One journalist was killed in connection to his work. José Everardo Aguilar, 72, a correspondent for Radio Súper in the southern city of Patía and host of a news program on the community radio station Bolívar Estéreo, was gunned down inside his home in April. Colleagues told CPJ that Aguilar had decried links between local politicians and paramilitaries. One man was charged in the slaying, which the Colombian National Police said was in reprisal for Aguilar’s reporting, but a local court acquitted the defendant in November.

Two journalists were killed in unclear circumstances. The bullet-ridden body of Diego de Jesús Rojas Velásquez, a reporter and cameraman for Supía TV, was found in September on a highway in the central city of Supía. In December, Hárold Humberto Rivas Quevedo, host of a political commentary show on CNC Bugavisión, was shot shortly after leaving the television station’s studios in the western city of Buga. CPJ was examining whether the killings were work-related.

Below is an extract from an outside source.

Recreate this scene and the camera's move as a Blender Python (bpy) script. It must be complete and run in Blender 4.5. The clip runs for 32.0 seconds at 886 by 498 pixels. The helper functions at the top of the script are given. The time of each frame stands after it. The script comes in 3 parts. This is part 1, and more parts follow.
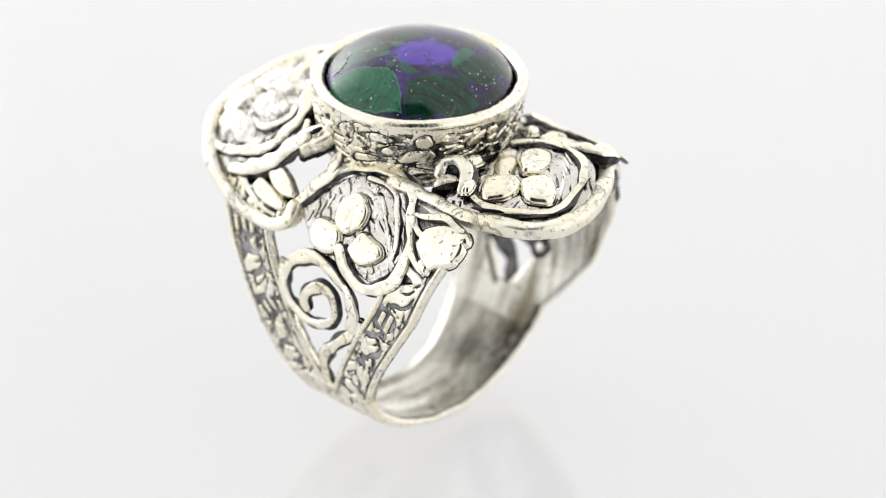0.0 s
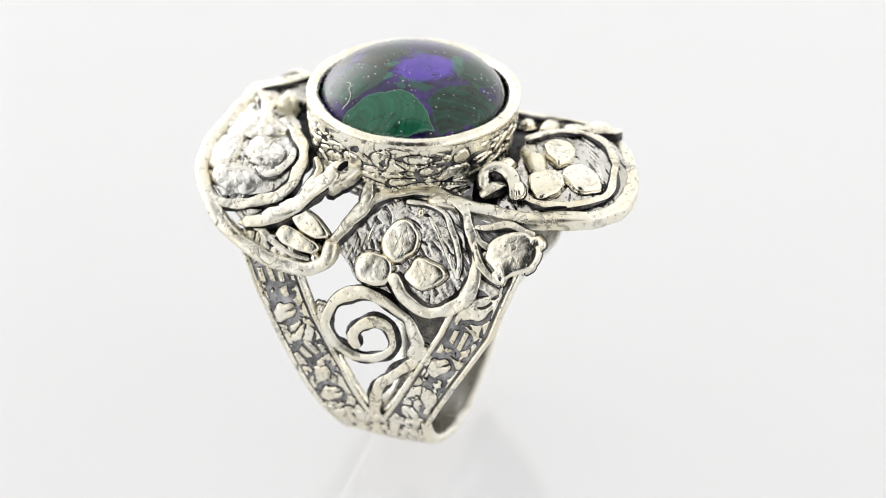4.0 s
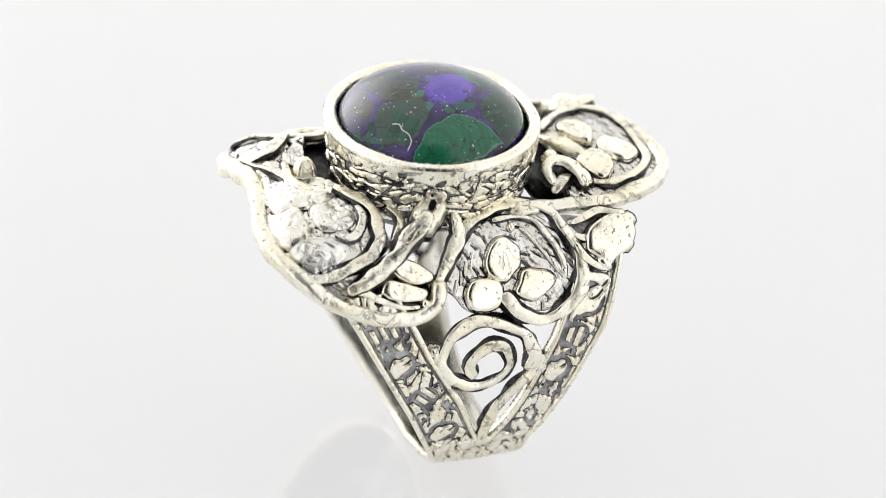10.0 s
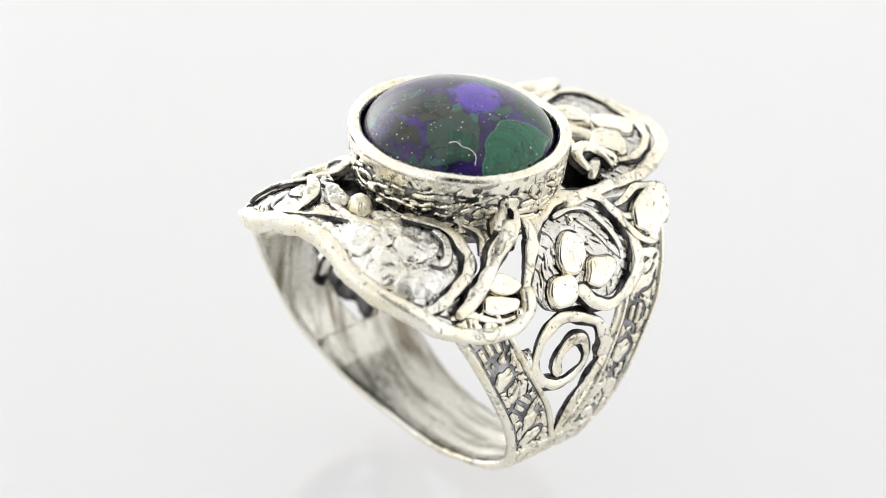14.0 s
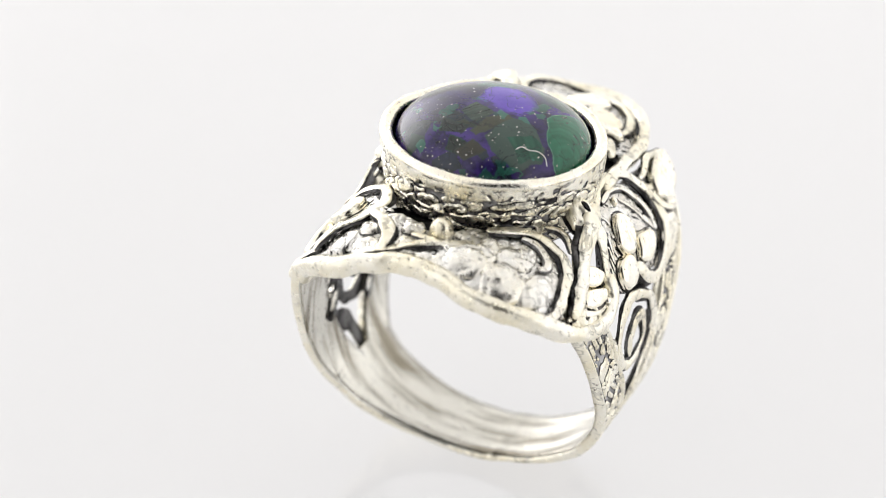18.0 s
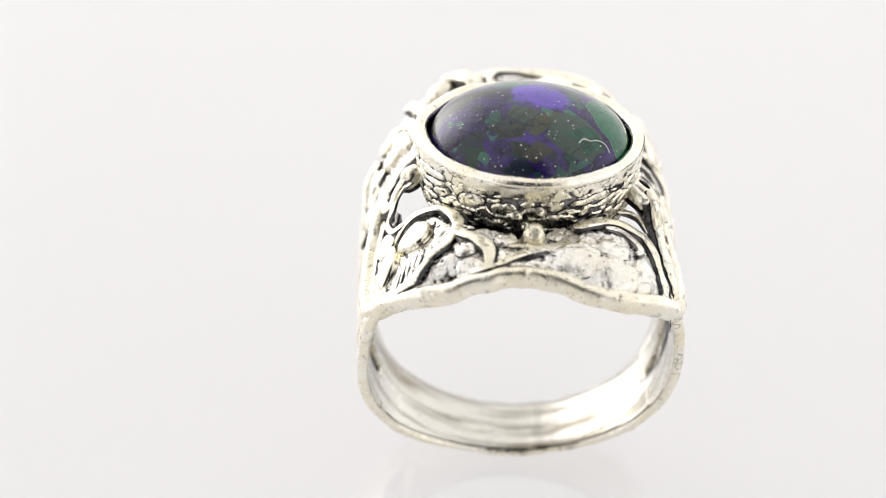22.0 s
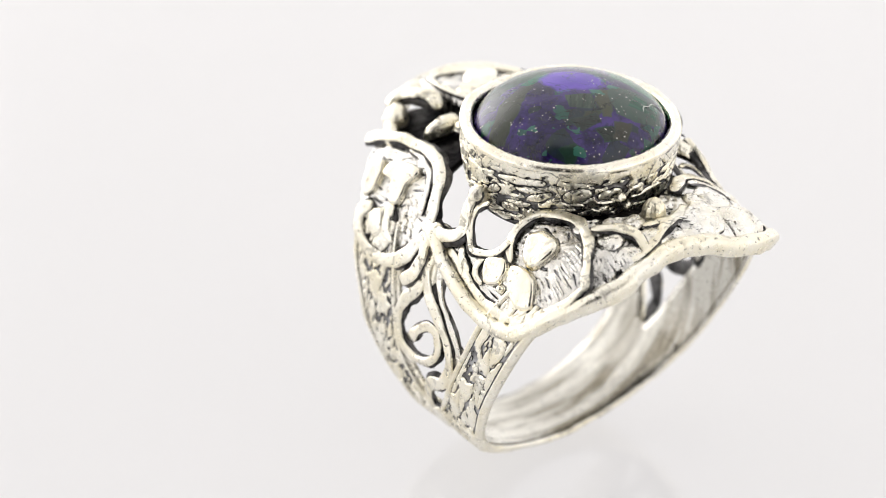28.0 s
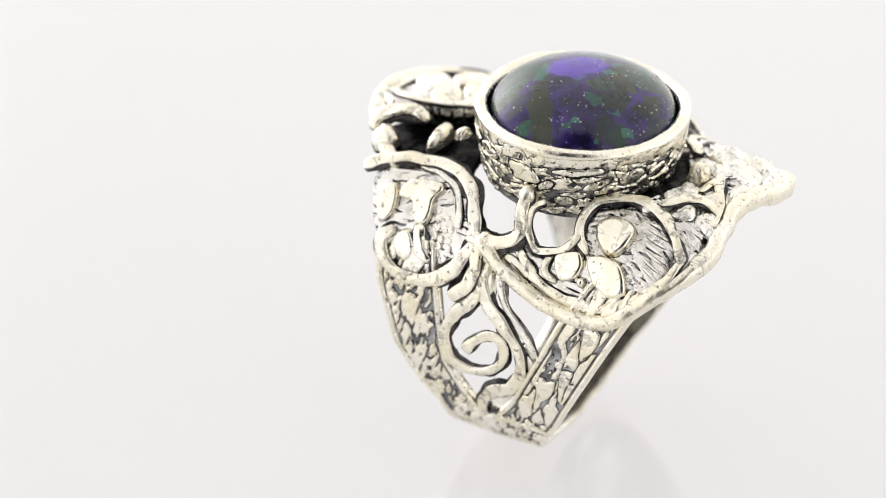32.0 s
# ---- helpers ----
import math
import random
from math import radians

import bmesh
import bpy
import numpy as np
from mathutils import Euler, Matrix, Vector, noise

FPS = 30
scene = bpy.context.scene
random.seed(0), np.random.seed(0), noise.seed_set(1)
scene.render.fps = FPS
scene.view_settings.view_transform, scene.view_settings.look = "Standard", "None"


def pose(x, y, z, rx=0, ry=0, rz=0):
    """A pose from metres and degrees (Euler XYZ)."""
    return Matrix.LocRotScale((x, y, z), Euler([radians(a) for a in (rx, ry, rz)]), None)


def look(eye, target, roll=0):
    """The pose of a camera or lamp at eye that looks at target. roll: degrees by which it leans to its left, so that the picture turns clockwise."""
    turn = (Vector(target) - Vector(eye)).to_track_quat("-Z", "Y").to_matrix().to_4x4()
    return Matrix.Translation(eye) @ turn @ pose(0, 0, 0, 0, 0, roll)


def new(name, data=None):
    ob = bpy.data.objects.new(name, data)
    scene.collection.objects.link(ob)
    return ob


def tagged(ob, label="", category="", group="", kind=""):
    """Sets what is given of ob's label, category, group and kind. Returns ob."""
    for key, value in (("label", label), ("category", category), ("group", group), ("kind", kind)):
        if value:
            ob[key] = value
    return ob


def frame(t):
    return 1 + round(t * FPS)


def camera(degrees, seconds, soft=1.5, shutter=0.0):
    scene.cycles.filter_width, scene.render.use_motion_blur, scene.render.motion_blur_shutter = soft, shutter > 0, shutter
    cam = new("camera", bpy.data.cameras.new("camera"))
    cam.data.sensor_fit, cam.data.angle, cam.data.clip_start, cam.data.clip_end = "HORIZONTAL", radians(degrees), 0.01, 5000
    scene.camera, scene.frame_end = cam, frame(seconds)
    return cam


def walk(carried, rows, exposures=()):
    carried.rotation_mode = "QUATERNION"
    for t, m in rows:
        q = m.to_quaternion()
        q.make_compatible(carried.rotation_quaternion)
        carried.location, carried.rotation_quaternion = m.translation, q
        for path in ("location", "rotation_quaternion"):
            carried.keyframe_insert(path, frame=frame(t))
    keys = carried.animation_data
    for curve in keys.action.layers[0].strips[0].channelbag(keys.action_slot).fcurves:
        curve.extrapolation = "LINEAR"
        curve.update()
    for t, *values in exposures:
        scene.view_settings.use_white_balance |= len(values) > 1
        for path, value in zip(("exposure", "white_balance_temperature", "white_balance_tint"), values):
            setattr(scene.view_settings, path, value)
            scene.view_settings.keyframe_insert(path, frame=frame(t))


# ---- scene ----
# ---- camera: stands still on a tripod, the ring turns before it ----
EYE = Vector((0.0, -0.210, 0.1337))
PAN, PITCH = radians(-0.809), radians(30.085)
AHEAD = Vector((math.sin(PAN) * math.cos(PITCH), math.cos(PAN) * math.cos(PITCH), -math.sin(PITCH)))
cam = camera(13.232, 32.0, soft=0.7)
stand = look(EYE, EYE + AHEAD * 0.25, 2.961)
walk(cam, [(0, stand), (32, stand)], [(0, -0.23, 6460, 10.5), (14, -0.23, 6460, 10.5), (22, -0.25, 6560, 12.6), (32, -0.25, 6560, 12.6)])
cam.data.dof.use_dof = True
cam.data.dof.focus_distance = 0.2315
cam.data.dof.aperture_fstop = 30.0

# ---- light: a round white tent, out of view, whose cloth glows by emission; its front, behind the camera, is darkened ----
world = bpy.data.worlds.new("studio")
scene.world = world
world.use_nodes = True
world.node_tree.nodes["Background"].inputs[0].default_value = (1.0, 0.985, 0.965, 1)
world.node_tree.nodes["Background"].inputs[1].default_value = 0.05
TENT_GLOW = 0.70
# emission added to the table top, which is no lamp
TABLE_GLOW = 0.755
# extra emission of the bright patch on the tent's back left
PATCH_GLOW = 3.7
scene.view_settings.exposure = -0.23


# ---- materials ----
def material(name):
    m = bpy.data.materials.new(name)
    m.use_nodes = True
    nt = m.node_tree
    return m, nt, nt.nodes["Principled BSDF"]


def node(nt, kind, **values):
    n = nt.nodes.new(kind)
    for key, value in values.items():
        n.inputs[key.replace("_", " ")].default_value = value
    return n


def ramp(nt, source, stops):
    n = nt.nodes.new("ShaderNodeValToRGB")
    e = n.color_ramp.elements
    while len(e) < len(stops):
        e.new(0.5)
    for k, (at, colour) in enumerate(stops):
        e[k].position = at
        e[k].color = (*colour, 1) if len(colour) == 3 else colour
    nt.links.new(source, n.inputs[0])
    return n.outputs[0]


def mixed(nt, factor, a, b):
    n = nt.nodes.new("ShaderNodeMix")
    n.data_type = "RGBA"
    for socket, value in ((n.inputs[0], factor), (n.inputs[6], a), (n.inputs[7], b)):
        if hasattr(value, "is_linked"):
            nt.links.new(value, socket)
        elif isinstance(value, tuple):
            socket.default_value = (*value, 1)
        else:
            socket.default_value = value
    return n.outputs[2]


def maths(nt, op, a, b=0.0, c=0.0):
    n = nt.nodes.new("ShaderNodeMath")
    n.operation = op
    for socket, value in zip(n.inputs, (a, b, c)):
        if hasattr(value, "is_linked"):
            nt.links.new(value, socket)
        else:
            socket.default_value = value
    return n.outputs[0]


def noise_of(nt, coords, scale, detail=3.0, rough=0.55, distortion=0.0):
    n = node(nt, "ShaderNodeTexNoise", Scale=scale, Detail=detail, Roughness=rough, Distortion=distortion)
    nt.links.new(coords, n.inputs["Vector"])
    return n.outputs["Fac"]


def bump_of(nt, b, height, strength, distance):
    n = node(nt, "ShaderNodeBump", Strength=strength, Distance=distance)
    nt.links.new(height, n.inputs["Height"])
    nt.links.new(n.outputs[0], b.inputs["Normal"])


def silver(name, bright, warm, rough_low, rough_high, tarnish, bump=0.35, patina=None, clouds=(420, 0.38, 0.66), cracks=0.0, streak=False):
    """Cast silver: pale metal with warm tarnish clouds, dark specks in its pits, a hammered skin.
    patina: the blackening left in the cut lines of worked relief, from dark to rubbed grey."""
    m, nt, b = material(name)
    xyz = nt.nodes.new("ShaderNodeTexCoord").outputs["Object"]
    along = xyz
    if streak:
        mp = node(nt, "ShaderNodeMapping", Scale=(0.35, 2.6, 0.35))
        nt.links.new(xyz, mp.inputs["Vector"])
        along = mp.outputs[0]
    cloud = noise_of(nt, along, clouds[0], 4)
    fine = noise_of(nt, xyz, 2600, 4, 0.6)
    pit = noise_of(nt, xyz, 3100, 3, 0.65)
    base = mixed(nt, ramp(nt, cloud, [(clouds[1], (0, 0, 0)), (clouds[2], (1, 1, 1))]), bright, warm)
    specks = ramp(nt, pit, [(0.62, (0, 0, 0)), (0.70, (1, 1, 1))])
    base = mixed(nt, maths(nt, "MULTIPLY", specks, tarnish), base, (0.14, 0.125, 0.10))
    cut = None
    if cracks:
        vein = maths(nt, "ABSOLUTE", maths(nt, "SUBTRACT", noise_of(nt, xyz, 650, 3, 0.55, 0.6), 0.5))
        where = ramp(nt, noise_of(nt, xyz, 380, 2), [(0.50, (0, 0, 0)), (0.60, (1, 1, 1))])
        cut = maths(nt, "MULTIPLY", maths(nt, "MULTIPLY", ramp(nt, vein, [(0.012, (1, 1, 1)), (0.034, (0, 0, 0))]), where), cracks)
        base = mixed(nt, cut, base, (0.03, 0.028, 0.027))
    rough = ramp(nt, fine, [(0.3, (rough_low,) * 3), (0.7, (rough_high,) * 3)])
    if patina:
        at = nt.nodes.new("ShaderNodeAttribute")
        at.attribute_name = "relief"
        level = maths(nt, "ADD", at.outputs["Fac"], maths(nt, "MULTIPLY_ADD", fine, 0.34, -0.17))
        level = maths(nt, "ADD", level, maths(nt, "MULTIPLY_ADD", noise_of(nt, xyz, 1300, 4, 0.6), 0.44, -0.20))
        bare = ramp(nt, level, [(0.43, (0, 0, 0)), (0.55, (1, 1, 1))])
        low = mixed(nt, ramp(nt, noise_of(nt, xyz, 800, 4, 0.65), [(0.40, (0, 0, 0)), (0.62, (1, 1, 1))]), *patina)
        ground = ramp(nt, level, [(0.10, (1, 1, 1)), (0.30, (0, 0, 0))])
        base = mixed(nt, bare, mixed(nt, ground, (0.02, 0.019, 0.02), low), base)
        rough = mixed(nt, bare, (0.5, 0.5, 0.5), rough)
    nt.links.new(base, b.inputs["Base Color"])
    b.inputs["Metallic"].default_value = 1.0
    nt.links.new(rough, b.inputs["Roughness"])
    lumps = noise_of(nt, xyz, 900, 2)
    height = maths(nt, "ADD", maths(nt, "MULTIPLY", fine, 0.35), lumps)
    height = maths(nt, "SUBTRACT", height, maths(nt, "MULTIPLY", specks, 0.6))
    if cut:
        height = maths(nt, "SUBTRACT", height, maths(nt, "MULTIPLY", cut, 0.8))
    bump_of(nt, b, height, bump, 0.00012)
    return m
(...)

Authorities reported progress in an eight-year-old murder case. Two former paramilitary fighters confessed under the Law of Justice and Peace to the 2001 killing of Flavio Iván Bedoya, a regional correspondent for the Bogotá-based Communist Party daily Voz. Bedoya, shot as he stepped off a bus in the southwestern port city of Tumaco, had published critical reports on ties between local security forces and paramilitary groups in Nariño province. According to an April report by the Bogotá-based press freedom group Fundación para la Libertad de Prensa, paramilitary fighters have confessed under the law to participation in seven other journalist murders.

In a landmark case in the fight against impunity, a court in northern Santander province convicted three former public officials on charges of plotting the 2003 murder of radio commentator José Emeterio Rivas. The prosecution’s key witness was demobilized paramilitary fighter Pablo Emilio Quintero Dodino, who confessed to the shooting during a Law of Justice and Peace hearing. Former Barrancabermeja Mayor Julio César Ardila Torres was sentenced to 28 years in prison, while former public works officials Abelardo Rueda Tobón and Fabio Pajón Lizcano each received sentences of 26 years and eight months. Rivas, 44, a commentator for the local Radio Calor Estéreo, was killed in retaliation for his reports on official corruption and links between Ardila’s administration and paramilitary groups, the Attorney General’s office said.